━━━ Exercise materials
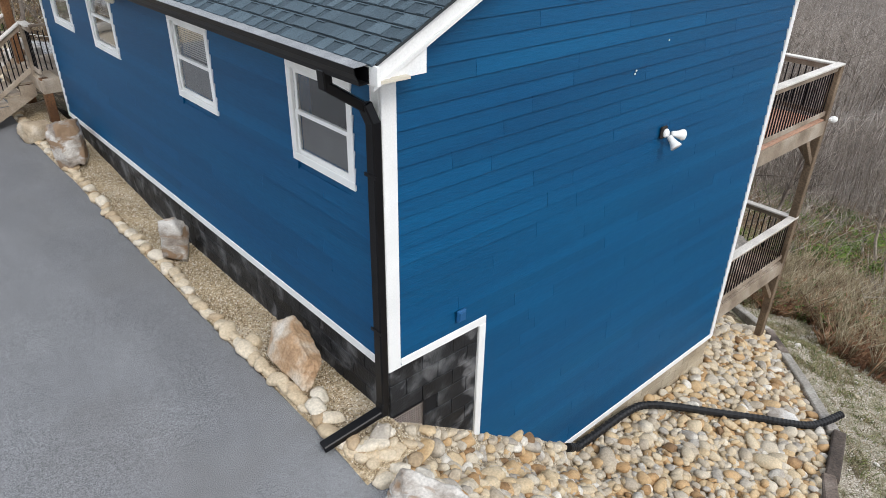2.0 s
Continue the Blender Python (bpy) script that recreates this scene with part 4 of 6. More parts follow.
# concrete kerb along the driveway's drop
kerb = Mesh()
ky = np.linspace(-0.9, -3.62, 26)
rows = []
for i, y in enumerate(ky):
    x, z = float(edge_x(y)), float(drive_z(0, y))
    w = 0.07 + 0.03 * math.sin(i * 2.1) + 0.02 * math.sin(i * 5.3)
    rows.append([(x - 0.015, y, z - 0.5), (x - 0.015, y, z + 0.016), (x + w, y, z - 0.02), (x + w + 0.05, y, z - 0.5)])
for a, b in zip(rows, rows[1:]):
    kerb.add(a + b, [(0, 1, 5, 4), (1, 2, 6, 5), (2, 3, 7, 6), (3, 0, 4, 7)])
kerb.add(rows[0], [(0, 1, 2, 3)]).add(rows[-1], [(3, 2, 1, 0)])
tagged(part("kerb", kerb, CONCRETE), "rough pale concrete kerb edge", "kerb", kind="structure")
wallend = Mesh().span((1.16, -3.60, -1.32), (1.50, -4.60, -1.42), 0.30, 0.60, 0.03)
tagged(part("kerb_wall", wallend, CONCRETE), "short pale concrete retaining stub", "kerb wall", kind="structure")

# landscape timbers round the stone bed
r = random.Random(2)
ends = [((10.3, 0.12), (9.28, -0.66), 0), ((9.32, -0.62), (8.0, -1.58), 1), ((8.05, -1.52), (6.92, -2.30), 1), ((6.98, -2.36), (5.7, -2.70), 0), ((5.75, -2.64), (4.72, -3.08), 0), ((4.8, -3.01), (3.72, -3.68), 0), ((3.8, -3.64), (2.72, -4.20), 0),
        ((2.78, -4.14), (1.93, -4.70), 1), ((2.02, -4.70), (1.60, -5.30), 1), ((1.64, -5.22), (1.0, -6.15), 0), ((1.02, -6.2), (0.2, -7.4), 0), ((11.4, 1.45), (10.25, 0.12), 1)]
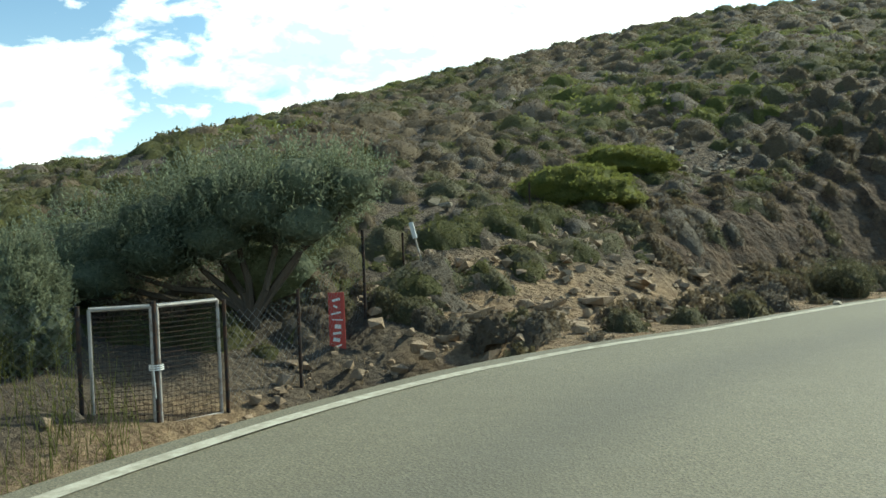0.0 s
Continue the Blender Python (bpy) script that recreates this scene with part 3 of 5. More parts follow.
━━━━━━
Task to carry out: All the records above need to be given again word for word. Skip the pictures.

Result:
2.0 s
Continue the Blender Python (bpy) script that recreates this scene with part 4 of 6. More parts follow.
# concrete kerb along the driveway's drop
kerb = Mesh()
ky = np.linspace(-0.9, -3.62, 26)
rows = []
for i, y in enumerate(ky):
    x, z = float(edge_x(y)), float(drive_z(0, y))
    w = 0.07 + 0.03 * math.sin(i * 2.1) + 0.02 * math.sin(i * 5.3)
    rows.append([(x - 0.015, y, z - 0.5), (x - 0.015, y, z + 0.016), (x + w, y, z - 0.02), (x + w + 0.05, y, z - 0.5)])
for a, b in zip(rows, rows[1:]):
    kerb.add(a + b, [(0, 1, 5, 4), (1, 2, 6, 5), (2, 3, 7, 6), (3, 0, 4, 7)])
kerb.add(rows[0], [(0, 1, 2, 3)]).add(rows[-1], [(3, 2, 1, 0)])
tagged(part("kerb", kerb, CONCRETE), "rough pale concrete kerb edge", "kerb", kind="structure")
wallend = Mesh().span((1.16, -3.60, -1.32), (1.50, -4.60, -1.42), 0.30, 0.60, 0.03)
tagged(part("kerb_wall", wallend, CONCRETE), "short pale concrete retaining stub", "kerb wall", kind="structure")

# landscape timbers round the stone bed
r = random.Random(2)
ends = [((10.3, 0.12), (9.28, -0.66), 0), ((9.32, -0.62), (8.0, -1.58), 1), ((8.05, -1.52), (6.92, -2.30), 1), ((6.98, -2.36), (5.7, -2.70), 0), ((5.75, -2.64), (4.72, -3.08), 0), ((4.8, -3.01), (3.72, -3.68), 0), ((3.8, -3.64), (2.72, -4.20), 0),
        ((2.78, -4.14), (1.93, -4.70), 1), ((2.02, -4.70), (1.60, -5.30), 1), ((1.64, -5.22), (1.0, -6.15), 0), ((1.02, -6.2), (0.2, -7.4), 0), ((11.4, 1.45), (10.25, 0.12), 1)]
0.0 s
Continue the Blender Python (bpy) script that recreates this scene with part 3 of 5. More parts follow.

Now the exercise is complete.